## Written task
Output the material below unchanged, apart from leaving out the pictures.

## Data extract
- - - - - - -

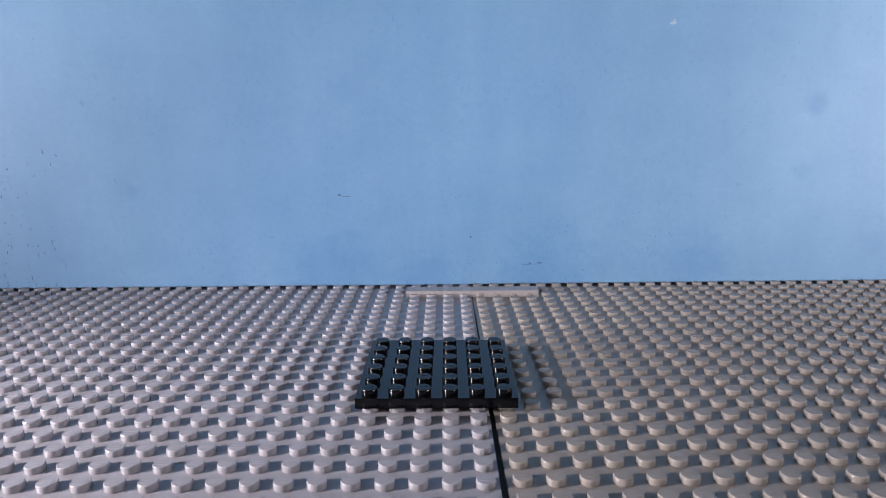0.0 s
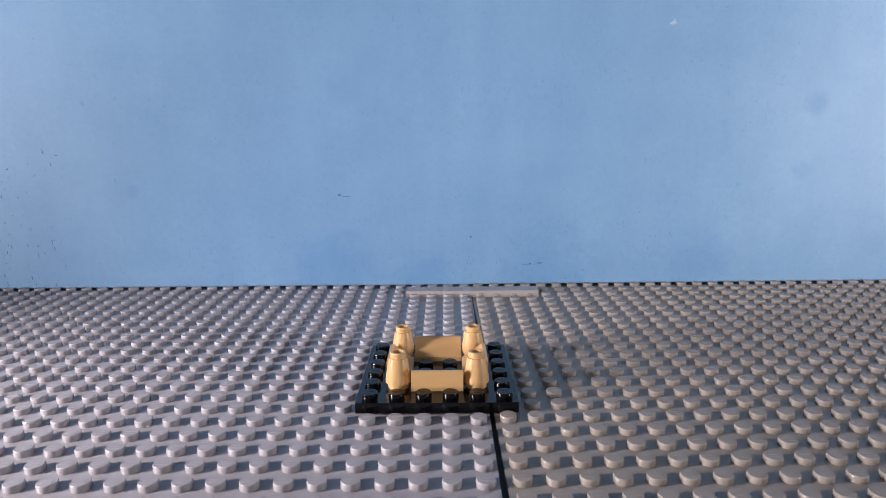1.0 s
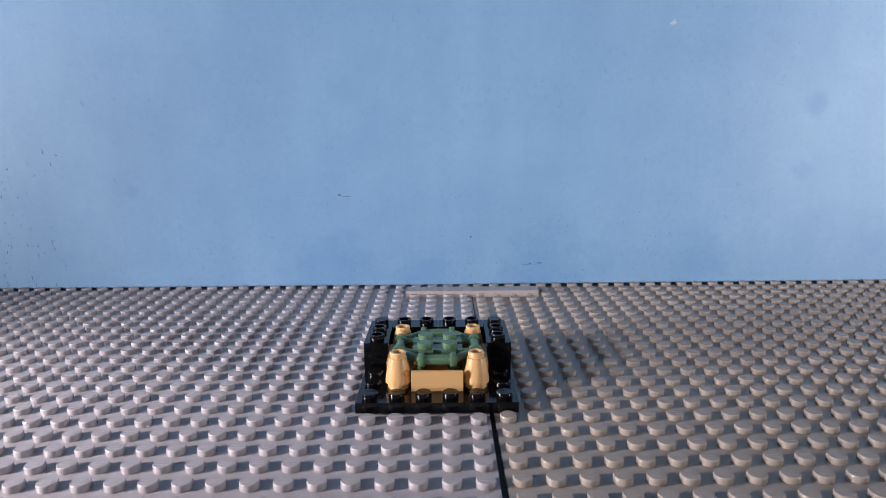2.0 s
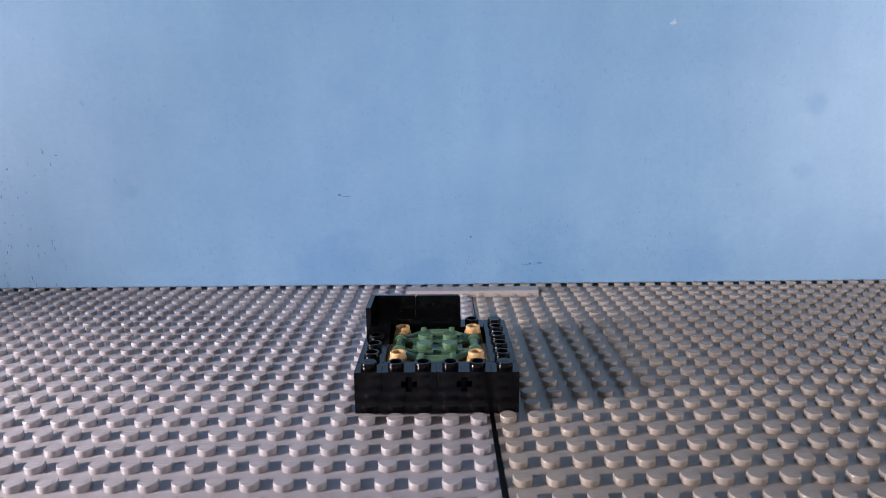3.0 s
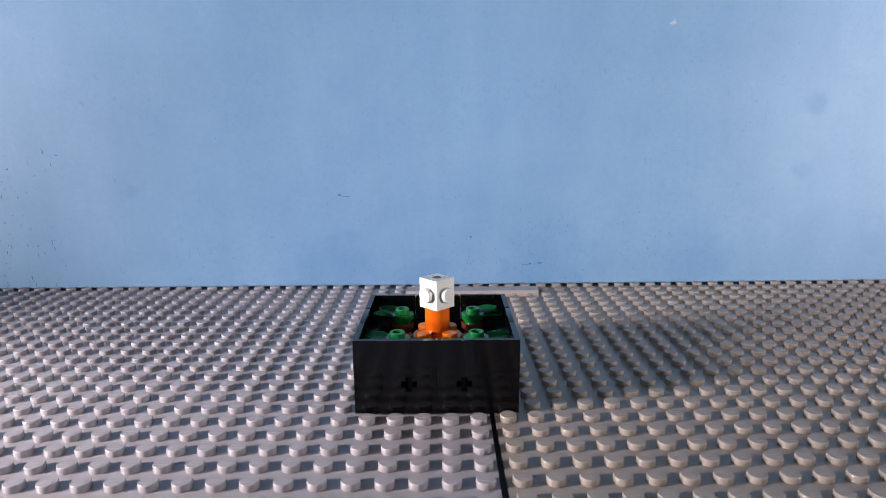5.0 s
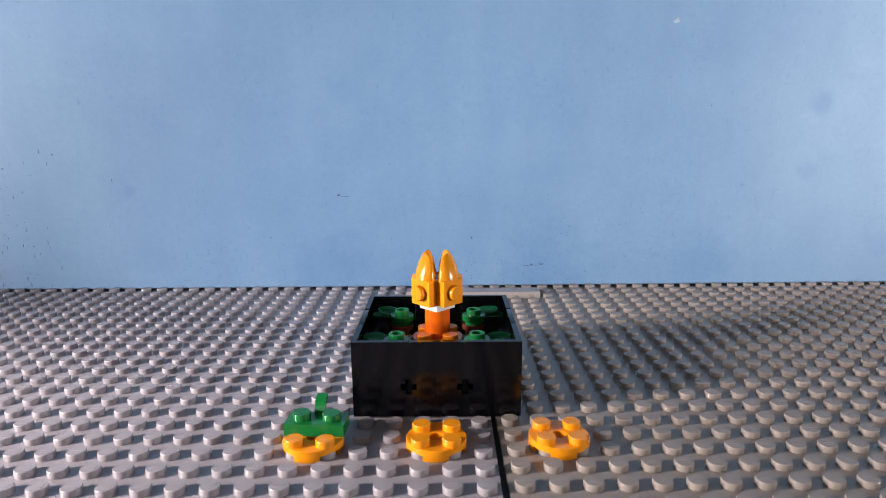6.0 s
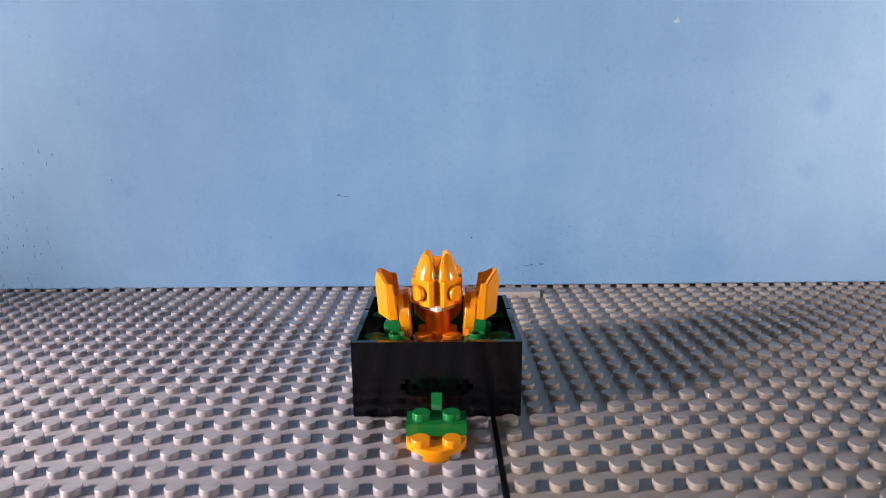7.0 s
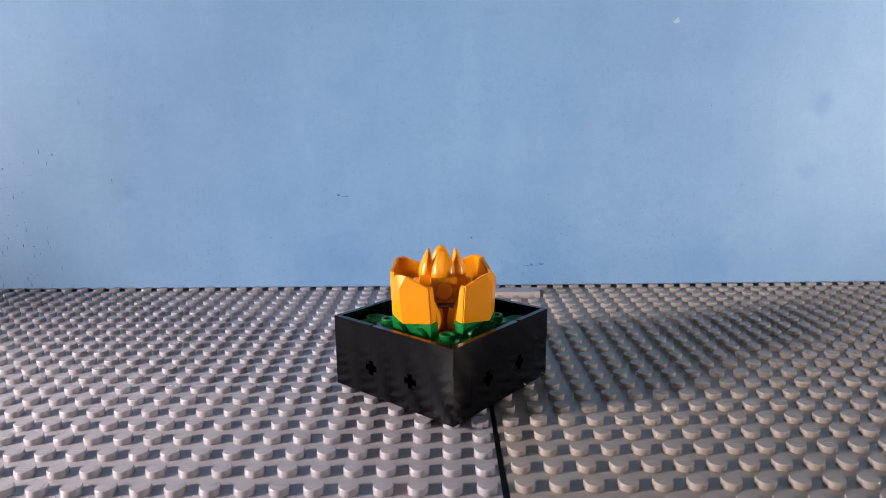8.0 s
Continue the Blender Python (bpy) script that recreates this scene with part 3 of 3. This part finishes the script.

- - - - - - -

## Result of this exercise
0.0 s
1.0 s
2.0 s
3.0 s
5.0 s
6.0 s
7.0 s
8.0 s
Continue the Blender Python (bpy) script that recreates this scene with part 3 of 3. This part finishes the script.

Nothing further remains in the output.